Beitragvon Daniel R. » 22. Juni 2012, 17:44

Hmm, da an Deinem Arbeitsplatz genauso Bücher verkauft werden, überlege ich mir gerade, wie Deine Bitte/Forderung klingen würde, wenn sie die Bücher beträfe:
"Es ist wirklich unglaublich, wie schwer sich ungeübte Bücherleser mit dem "Lesen" eines Buches tun und abmühen. Deswegen biete ich mehrmals im Monat Hilfe in Form von Lesenachmittagen und -abenden an.
Wenn ich zum Beispiel an "Der Name der Rose" denke, da bekamen wir des öfteren von unseren Kunden das Buch nach der Ausleihe zurück mit dem Kommentar: "Das war uns zu kompliziert, wir haben's gar nicht zu Ende gelesen."
"Der Struwwelpeter" war da schon leichtere Kost und ist dementsprechend auch ständig ausgeliehen, während "Der Name der Rose" oder "Die Säulen der Erde" mehr oder weniger im Regal schlummern.
Ich kann mir lebhaft vorstellen, wieviele der bisherigen Bücher des Jahres, oft in bester Absicht verschenkt, ebenso in ungelesen im Regal geblieben sind."

Klingt irgendwie absurd, nicht wahr?
Kein (Roman-)Schriftsteller würde auf die Idee kommen, seine Werke hinsichtlich Otto Normalleser, bewusst in einfacher Sprache zu halten. Also extra auf Fremdwörter, gewählte Sprache, rethorische Kniffe oder hochtrabende Metaphern zu verzichten. (Weil Kritiker dann eben mangelnden Wortschatz etc. kritisieren würden). Für die Zielgruppe "Einfachleser" gibt's ja die Groschenromane am Kiosk...

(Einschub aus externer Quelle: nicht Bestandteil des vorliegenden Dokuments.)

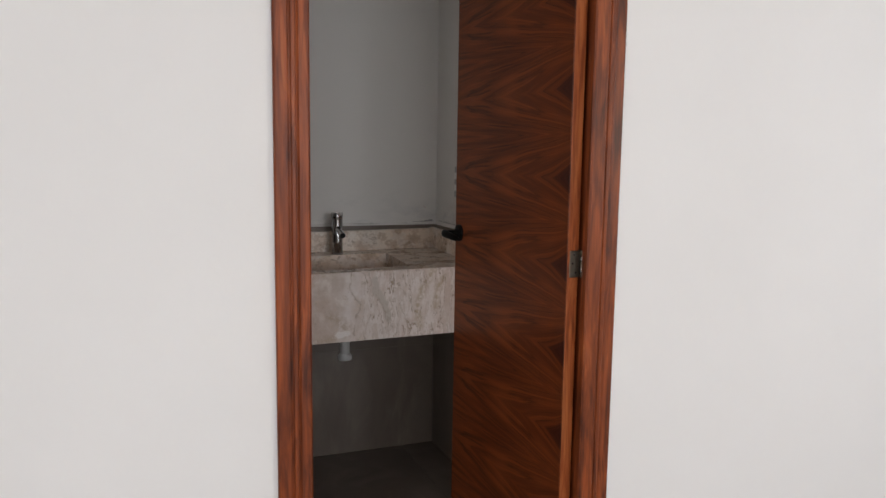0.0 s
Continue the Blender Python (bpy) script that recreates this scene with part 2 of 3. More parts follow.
        color = n.mix(n.math("MULTIPLY", spot, 0.85), color, n.ramp(n.noise(75, 4, 0.7), (0.36, (0.26, 0.19, 0.14)), (0.52, (0.43, 0.34, 0.265)), (0.64, (0.64, 0.57, 0.51))))
        crust = n.math("MAXIMUM", n.math("MULTIPLY", crust, 0.7), n.math("MULTIPLY", thin, 0.8))
    color = n.mix(n.math("MULTIPLY", crust, 0.6), color, (0.33, 0.25, 0.175))
    pits = n.ramp(n.noise(120, 2, 0.5), (0.66, 0.0), (0.72, 1.0))
    color = n.mix(n.math("MULTIPLY", pits, 0.45), color, (0.40, 0.32, 0.24))
    relief = n.math("SUBTRACT", n.math("MULTIPLY", mottle, 0.2), n.math("ADD", pits, crust))
    if not veins:
        n.bsdf.inputs["Specular IOR Level"].default_value = 0.55
    return n.done(color, n.math("ADD", n.math("MULTIPLY", patch, 0.3), 0.28 if veins else 0.14), relief, 0.15, 0.001)


def wood_colors(n, fac):
    return n.ramp(fac, (0.0, (0.024, 0.006, 0.0025)), (0.25, (0.078, 0.0165, 0.005)), (0.45, (0.172, 0.038, 0.0105)),
                  (0.65, (0.275, 0.065, 0.0175)), (1.0, (0.41, 0.122, 0.036)))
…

Wie andere hier schon geschrieben haben, gibt es keine "wirtschaftliche Verantwortung" durch die Jury, eben WEIL sie unabhängig davon Kulturförderung betreiben will.
Und deswegen wäre es kontraproduktiv aufgrund eines Convenience-Trends absichtlich nur noch das Einfache vom Einfachsten zu prämieren.

Wenn ein einfaches Spiel genial ist (um umgekehrt), dann verdient es den Preis erst recht, nur darf "einfach" nicht dasjenige Merkmal sein, das am höchsten gewichtet wird.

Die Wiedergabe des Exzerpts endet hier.